= John Giordano (conductor) =

American orchestra conductor

John Read Giordano (born December 31, 1937) is an American orchestra conductor, professor of music, composer, and former concert saxophonist.

Giordano studied at the University of California and the Eastman School of Music. While studying at the Brussels Conservatory, he studied saxophone with Francois Daneels, who was recognized as one of Europe's leading saxophone virtuosos.
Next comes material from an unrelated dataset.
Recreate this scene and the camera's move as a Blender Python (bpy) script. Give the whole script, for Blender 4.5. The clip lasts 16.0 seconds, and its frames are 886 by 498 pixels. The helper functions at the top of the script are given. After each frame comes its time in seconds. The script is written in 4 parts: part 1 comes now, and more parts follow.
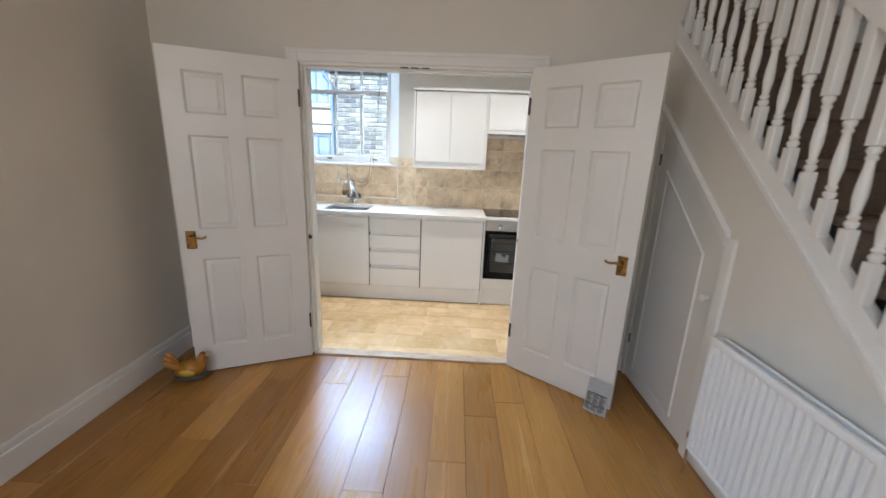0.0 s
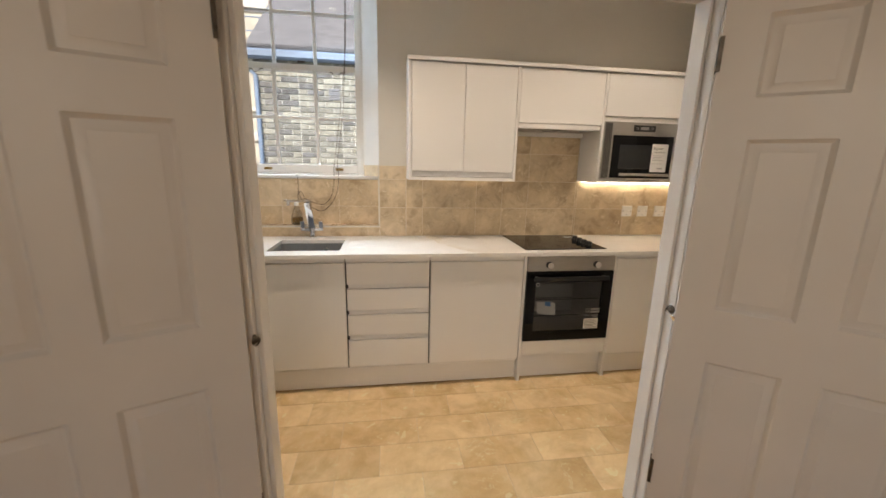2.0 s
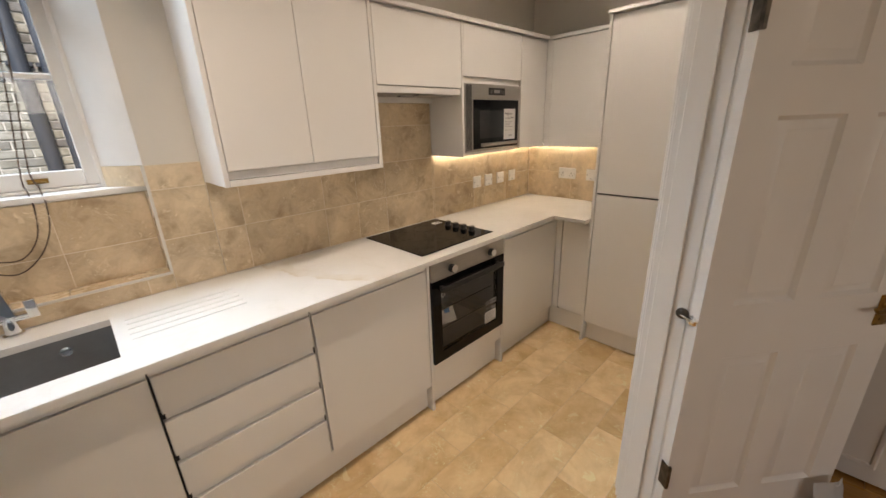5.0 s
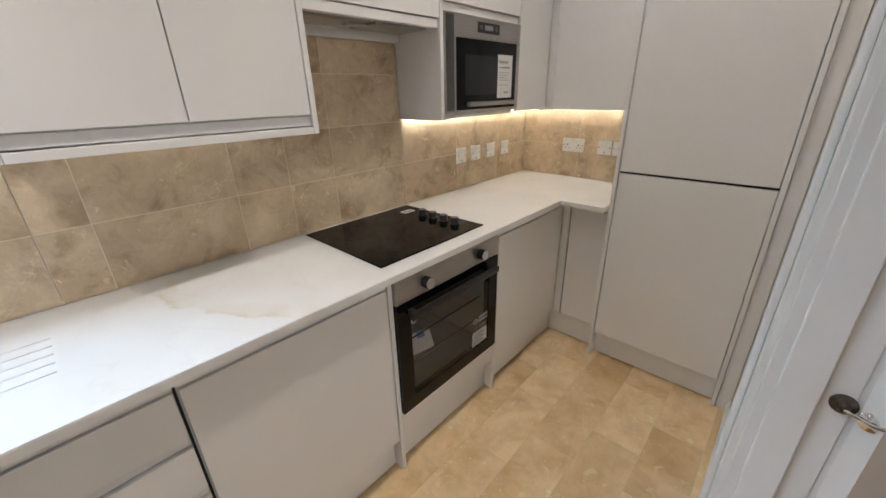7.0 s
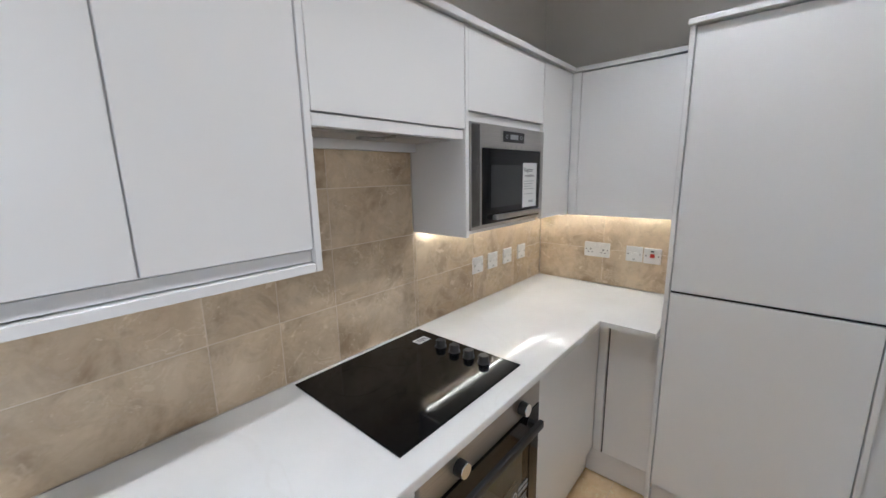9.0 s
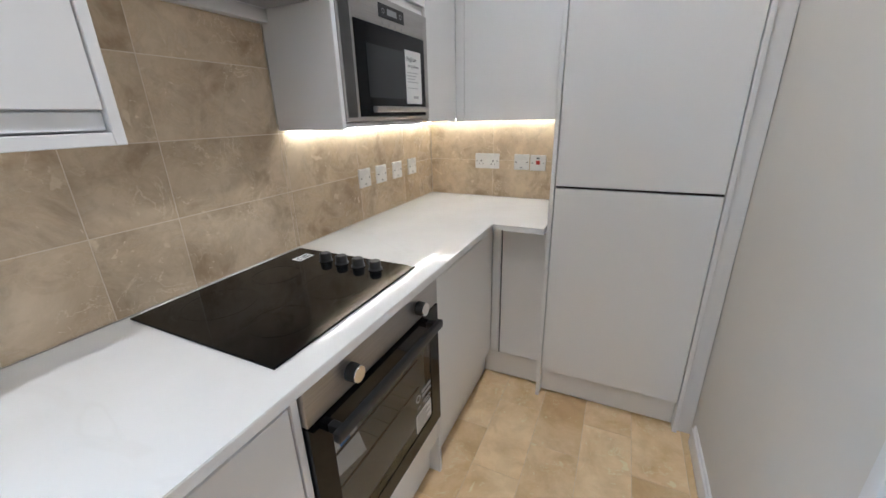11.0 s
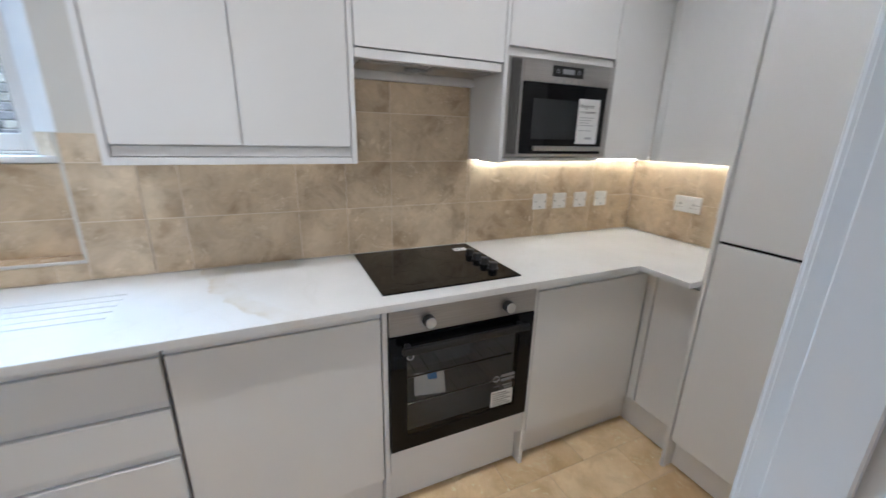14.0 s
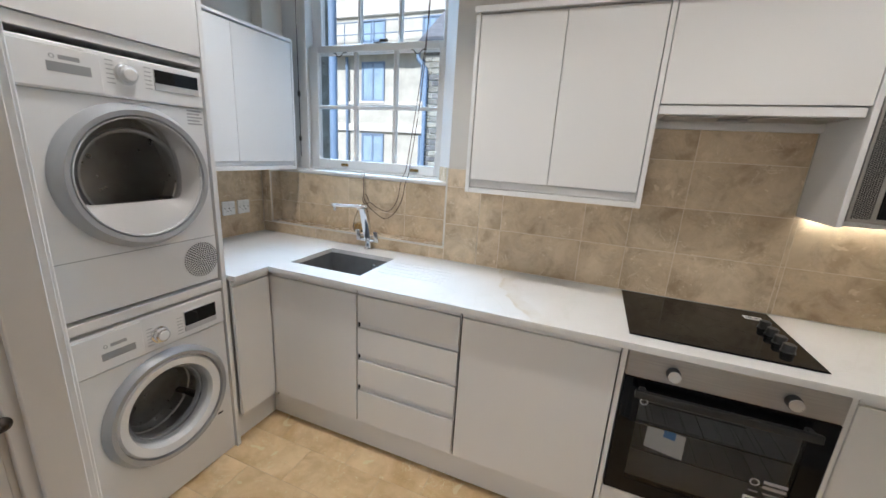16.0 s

==Published work & academic appointments==
- Fantasy, for Alto Saxophone and Piano, Southern Music Co., San Antonio (c1969)
- March 1966 — While a grad student at the University of North Texas College of Music, Giordano was appointed Assistant Conductor of the Fort Worth Youth Symphony when it was formed.
- April 13, 1966 — Giordano premiered a composition for saxophone wind ensemble, performed by the Dallas Symphony. He composed the work through his involvement with the Composer-Performer Workshop at the University of North Texas. Another one of his compositions, built a 12-tone theme, was simply read by the orchestra during rehearsal.
- July 11, 1966 — The University of North Texas regents approved the appointment of Giordano to teach in the College of Music as Artist in Residence. Giordano served at the University of North Texas until 1973, when, a year earlier, he was appointed conductor of the Fort Worth Symphony.

== Saxophonist ==
Early in his career, one of his notable saxophone performances was in London with the BBC Symphony Chamber Orchestra performing Jacques Ibert's Concertino da Camera under the direction of Francis Chagrin on May 12, 1971. In December 1971, Giordano toured France and Belgium, performing concert saxophone on Flemish and French radio and television and in the cities of Tubize, Dinant, Brussels, Enghien, Antwerp, Paris, Givet, and Marcinelle.